A quantitative variable can either be discrete or continuous.
Discrete
The possible values of a discrete quantitative variable form a set of separate numbers that can be listed or counted. For example, age in years, number of tattoos, etc.
Continuous
The possible values of a continuous quantitative variable form an interval. That is, there is an infinite continuum of possible values. For example, height, weight, income, time, etc.
Graphical Summaries for Categorical Variables
Graphical summaries of categorical variables help us visualize the distribution of the data among the separate categories. Before constructing the graphical summary, we first organize the categorical data into a frequency table.
Frequency Table
A frequency table is a listing of possible values for a variable, together with the number of observations for each value. (Note that we can also construct frequency tables for quantitative variables.)
Proportion
A proportion of observations that fall in a certain category is the count of observations in that category divided by the total number of observations.
Two Graphical Summaries for Categorical Variables
Pie Charts and Bar Graphs
Pie Chart
A circle is drawn with a “slice of pie” representing each category’s % of observations
Bar Graph
A bar is drawn for each category with the bar’s height representing the % or count of observations
Pie Charts vs. Bar Graphs
- Pie charts emphasize a category’s relation to the whole, but make it difficult to compare categories to each other!
- Bar graphs compare the sizes of each group of a categorical variable (not in relation to the whole).
- Bar graphs are easier to read and more flexible than pie charts.
Distribution
A distribution of data shows the values a variable takes and how often they occur.
Features of distributions visualized by graphical summaries:
- Overall Pattern (bell-shaped, skewed, bimodal, etc.)
- Center and spread
- Outliers (unusually large or small observations)
Two graphical summaries for quantitative variables:
Stem-and-leaf Plots and Histograms
Histogram
Histograms break up the range of values of a variable into classes and display the count (or percent) of the observations that fall into each class
Steps to Construct a Histogram
- Divide the range of data into intervals of equal width. (We want to choose a width that gives us a good picture of the distribution of the data. The number of intervals should not be too many or too few.)
- Count the number of observations that fall into each interval.
- On the horizontal axis, mark the scale of the variable. On the vertical axis, mark the scale for counts or percents.
- Above each interval, draw a bar whose height is either the corresponding count or percent for that interval.

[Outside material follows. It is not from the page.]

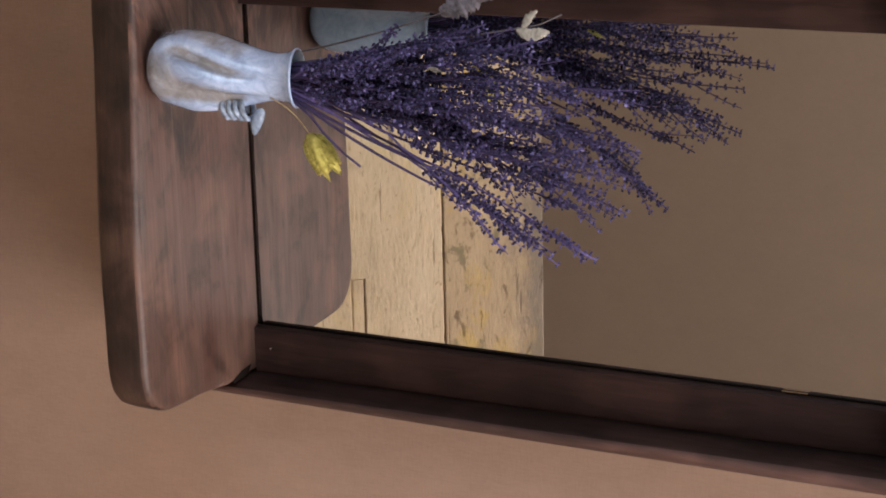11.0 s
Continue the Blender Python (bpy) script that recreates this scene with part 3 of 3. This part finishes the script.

Common Distribution Shapes
symmetric (normal, unimodal, bell-shaped), e.g. IQ, height, weight; right-skewed, e.g. income; left-skewed, e.g. lifespan, product failure rate; bimodal, e.g., height of men AND women (two populations); uniform, e.g. commute time
n
The number of observations in a sample
Mean
(x bar) the average of all observations. sum the observations and divide by n.
Median
(M) the middle number when measurements are ordered from smallest to largest (the 50th percentile; when n is odd, M = the middle value; when n is even, M = the average of the two middle values
Which measure of center is resistant to outliers?
The median.
Resistant
A numerical summary of the observations is resistant if extreme observations have little, if any, influence on its value. The mean is affected by outliers, while the median is resistant to the skewing affects of outliers.
Mean vs. Median
In symmetric distributions, the mean and median are approximately equal. In right-skewed distributions, the mean is greater than the median. In left-skewed distributions the mean is less than the median.
Measures of Spread
It’s important to look at measures of spread in addition to measures of center to get a better understanding of the data.

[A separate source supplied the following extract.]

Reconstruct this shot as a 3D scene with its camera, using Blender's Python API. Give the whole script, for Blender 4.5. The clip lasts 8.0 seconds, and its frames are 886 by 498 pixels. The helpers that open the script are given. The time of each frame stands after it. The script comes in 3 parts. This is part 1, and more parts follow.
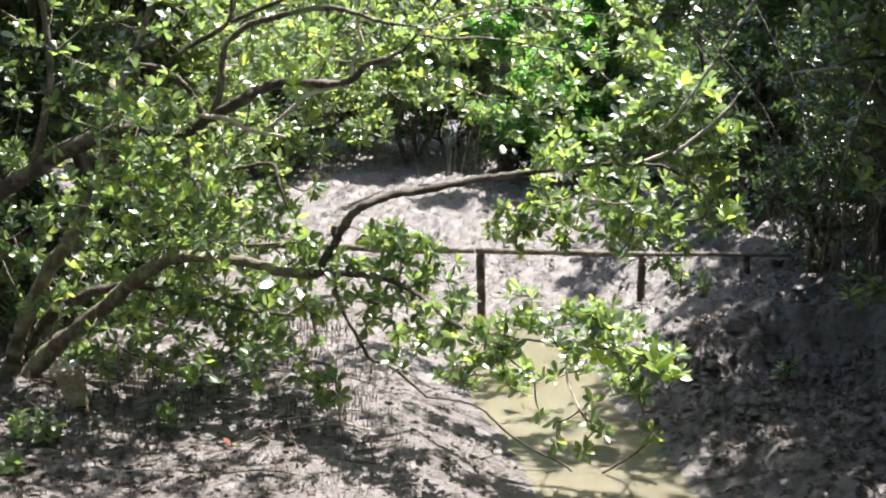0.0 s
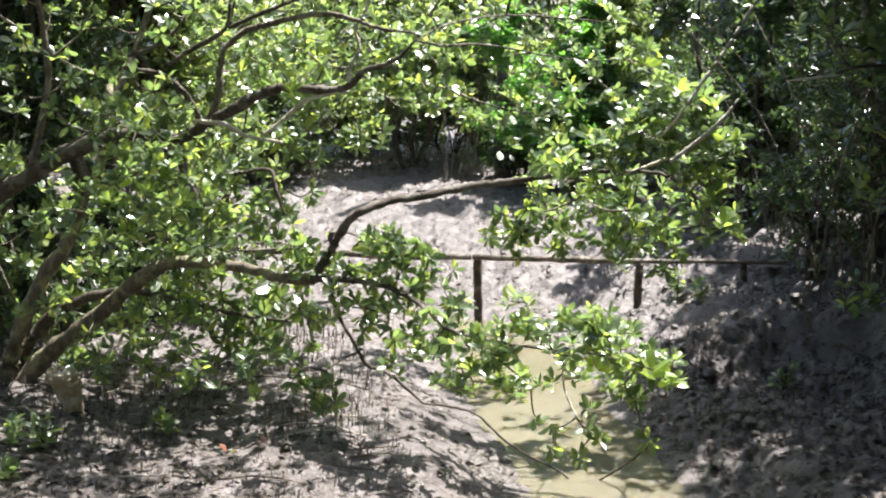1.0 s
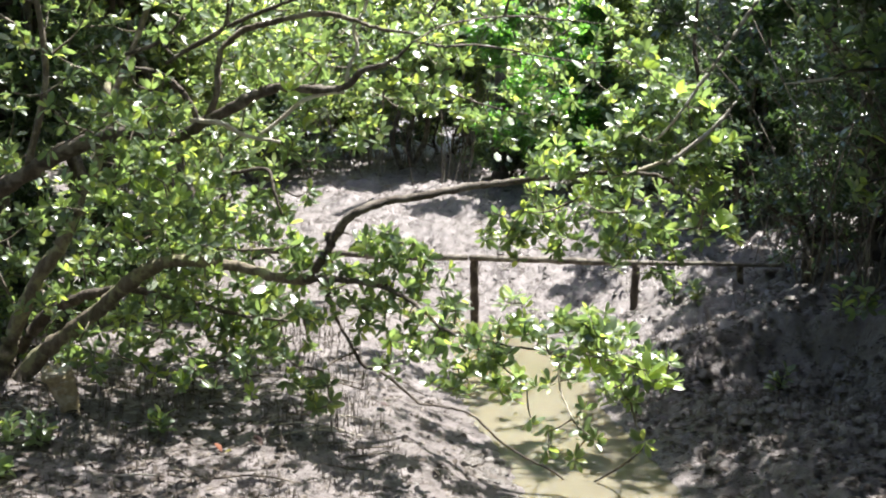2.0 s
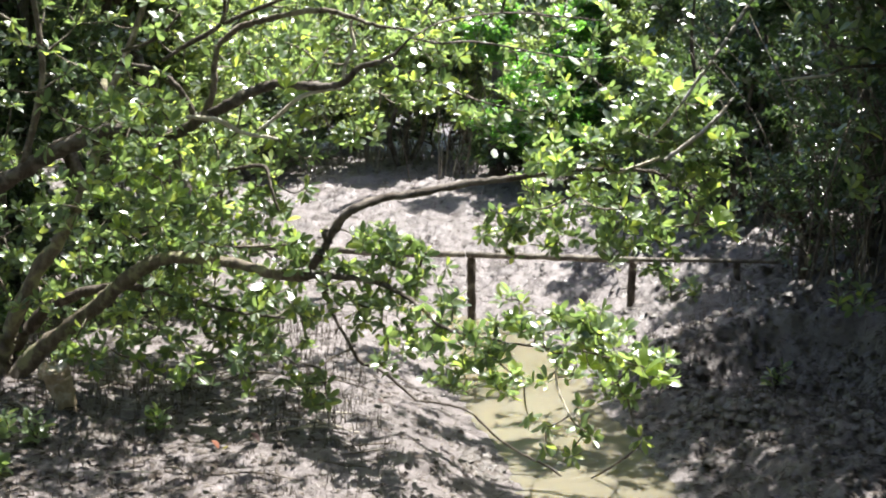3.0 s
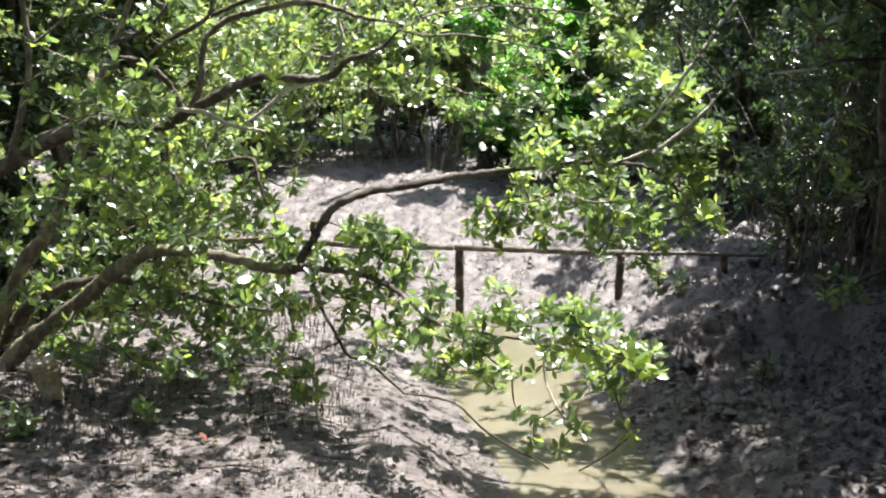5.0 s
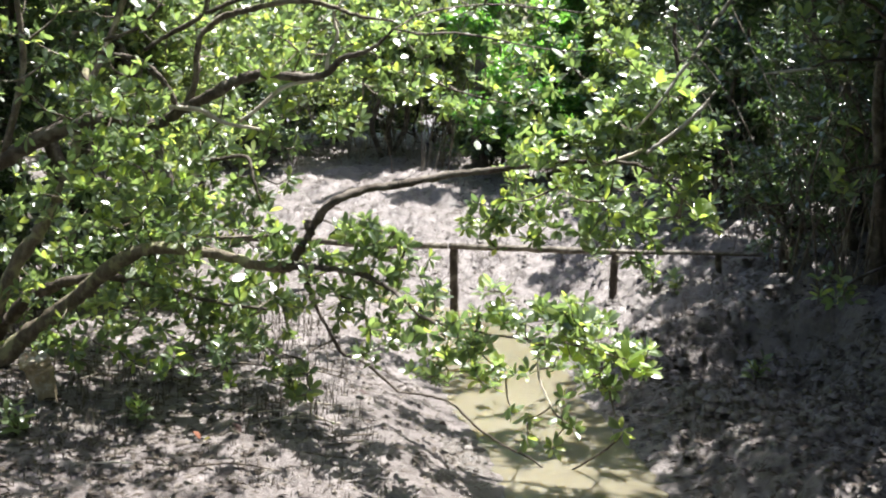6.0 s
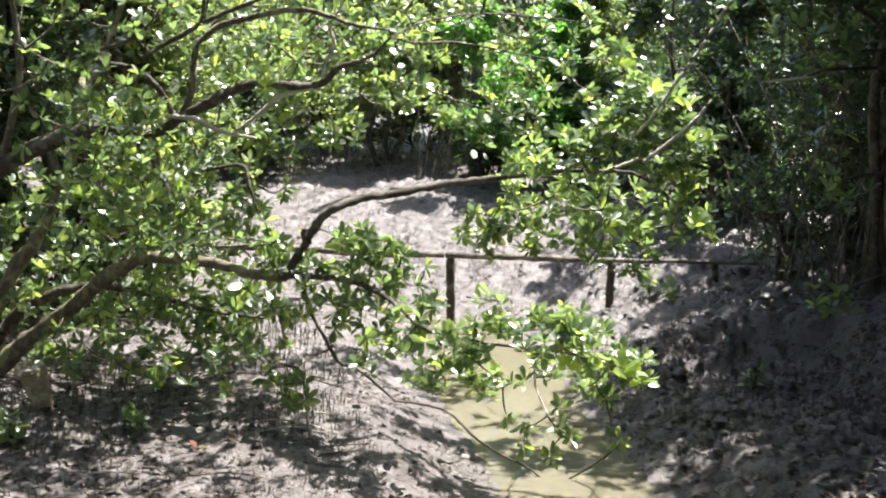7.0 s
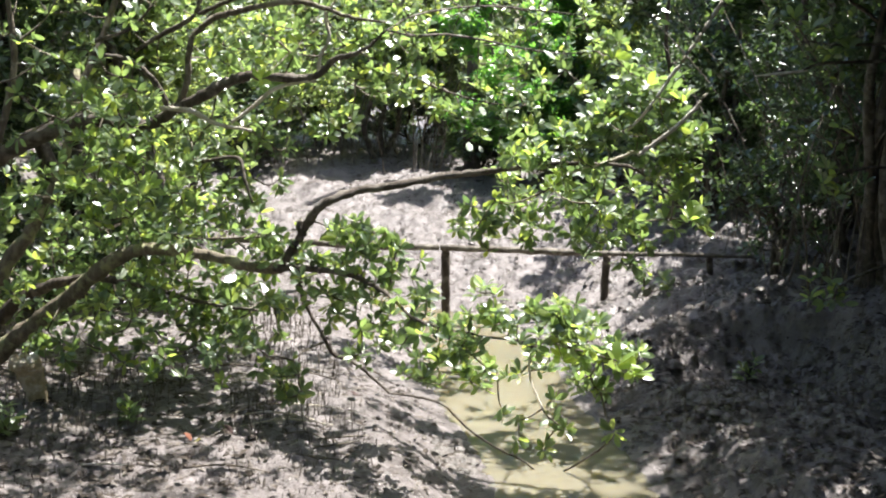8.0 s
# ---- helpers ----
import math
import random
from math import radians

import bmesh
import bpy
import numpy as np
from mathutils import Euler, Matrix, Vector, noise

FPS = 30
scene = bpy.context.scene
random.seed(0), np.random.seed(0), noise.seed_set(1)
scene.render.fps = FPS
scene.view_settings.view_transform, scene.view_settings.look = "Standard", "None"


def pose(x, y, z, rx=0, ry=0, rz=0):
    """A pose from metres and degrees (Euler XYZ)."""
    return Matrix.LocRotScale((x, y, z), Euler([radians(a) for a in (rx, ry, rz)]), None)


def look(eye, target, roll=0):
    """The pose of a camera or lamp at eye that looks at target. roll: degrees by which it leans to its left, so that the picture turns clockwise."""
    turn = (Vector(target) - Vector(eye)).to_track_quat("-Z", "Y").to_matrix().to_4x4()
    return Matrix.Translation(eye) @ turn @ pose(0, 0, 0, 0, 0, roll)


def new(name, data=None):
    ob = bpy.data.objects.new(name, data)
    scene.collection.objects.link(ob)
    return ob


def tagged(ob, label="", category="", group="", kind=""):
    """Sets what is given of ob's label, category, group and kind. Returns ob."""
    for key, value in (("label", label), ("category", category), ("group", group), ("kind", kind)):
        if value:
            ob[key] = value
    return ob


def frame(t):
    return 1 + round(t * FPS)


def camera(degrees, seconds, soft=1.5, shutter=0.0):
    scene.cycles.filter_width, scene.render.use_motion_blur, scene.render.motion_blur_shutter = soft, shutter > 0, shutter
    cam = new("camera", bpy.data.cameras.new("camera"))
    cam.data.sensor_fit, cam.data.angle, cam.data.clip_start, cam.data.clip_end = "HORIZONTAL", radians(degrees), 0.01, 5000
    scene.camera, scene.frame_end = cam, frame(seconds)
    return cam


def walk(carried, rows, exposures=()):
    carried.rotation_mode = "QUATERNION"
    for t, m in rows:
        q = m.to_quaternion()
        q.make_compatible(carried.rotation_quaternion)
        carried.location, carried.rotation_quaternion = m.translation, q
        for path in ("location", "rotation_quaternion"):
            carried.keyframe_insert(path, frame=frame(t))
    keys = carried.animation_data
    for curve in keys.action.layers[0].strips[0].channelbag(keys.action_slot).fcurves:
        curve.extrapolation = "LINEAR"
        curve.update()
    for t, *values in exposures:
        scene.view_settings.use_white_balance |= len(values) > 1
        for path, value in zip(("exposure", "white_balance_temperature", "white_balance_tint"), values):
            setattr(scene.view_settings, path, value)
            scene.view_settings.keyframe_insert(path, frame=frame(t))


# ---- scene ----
# ---- the camera: it stands on one spot and turns slightly, as a hand-held camera does ----
cam = camera(40.0, 8.0, soft=2.0)
EYE = (0.0, 0.0, 3.2)
EXPO = 1.99
ROWS = [  # seconds, yaw, pitch, roll
    (0.0, 0.000, -10.000, 0.000),
    (0.5, 0.014, -9.773, -0.055),
    (1.0, -0.107, -9.701, -0.220),
    (1.5, -0.123, -9.656, -0.534),
    (3.0, -0.336, -9.825, -0.593),
    (3.5, -0.556, -9.907, -0.687),
    (4.0, -0.744, -9.576, -0.834),
    (4.5, -0.791, -9.978, -0.699),
    (6.0, -1.106, -10.215, -0.951),
    (6.5, -1.218, -10.099, -0.889),
    (7.0, -1.271, -9.795, -0.937),
    (7.5, -1.213, -10.031, -1.056),
    (8.0, -1.476, -10.136, -1.103),
]
walk(cam, [(t, pose(*EYE, 90 + pitch, roll, yaw)) for t, yaw, pitch, roll in ROWS],
     exposures=[(0.0, EXPO), (8.0, EXPO)])

# ---- sky and sun: clear day, high sun ahead and to the right ----
SUN_UP, SUN_SIDE = 66.0, 48.0  # elevation; degrees to the right of straight ahead
world = bpy.data.worlds.new("sky")
scene.world = world
world.use_nodes = True
wn, wl = world.node_tree.nodes, world.node_tree.links
sky = wn.new("ShaderNodeTexSky")
sky.sky_type = "NISHITA"
sky.sun_disc = False
sky.air_density = 1.0
sky.dust_density = 2.0
sky.sun_elevation = radians(SUN_UP)
sky.sun_rotation = radians(SUN_SIDE)
wl.new(sky.outputs["Color"], wn["Background"].inputs["Color"])
wn["Background"].inputs["Strength"].default_value = 0.083
sun_data = bpy.data.lights.new("sun", "SUN")
sun_data.energy = 4.6
sun_data.angle = radians(0.53)
sun_data.color = (1.0, 0.98, 0.935)
sun = new("sun", sun_data)
sun.matrix_world = pose(0, 0, 30, -(90 - SUN_UP), 0, 0)
sun_to = Vector((math.sin(radians(SUN_SIDE)) * math.cos(radians(SUN_UP)),
                 math.cos(radians(SUN_SIDE)) * math.cos(radians(SUN_UP)), math.sin(radians(SUN_UP))))
sun.matrix_world = look(sun_to * 60, (0, 0, 0))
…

What are three measures of spread?
Range, interquartile range and standard deviation.
Range
The range is the difference between the largest and smallest observations. That is, the maximum value - the minimum value = the range. While the range is a simple measure of spread that is easy to calculate, it is only calculated using the most extreme values of a data set. Therefore, it can be misleading and is not resistant to outliers.
Interquartile Range
The interquartile range is the difference between the first and third quartiles. That is, it captures the middle 50% of the data.
Percentile
The pth percentile of a distribution is the value below which p% of the observations fall.
Notes about IQR
- The larger the IQR, the more spread out the data is.
- IQR is resistant to outliers since it’s calculated using only the middle 50% of the data set (outliers tend to be outside this range).
5-number summary
The 5-number summary is a brief numerical description of the center and spread of a distribution. It is the max, Q3, median, Q1, and min values. It can be displayed in R with summary() and fivenum()
Detecting Potential Outliers
As a rule of thumb, an observation is marked as a potential outlier if it falls more than 1.5xIQR below Q1 or 1.5xIQR more than Q3.
Box Plot
The box plot is a plot of the five number summary. Not only do box plots provide a picture of the center and spread of a distribution, they also give us an idea as to the shape or skew of the distribution.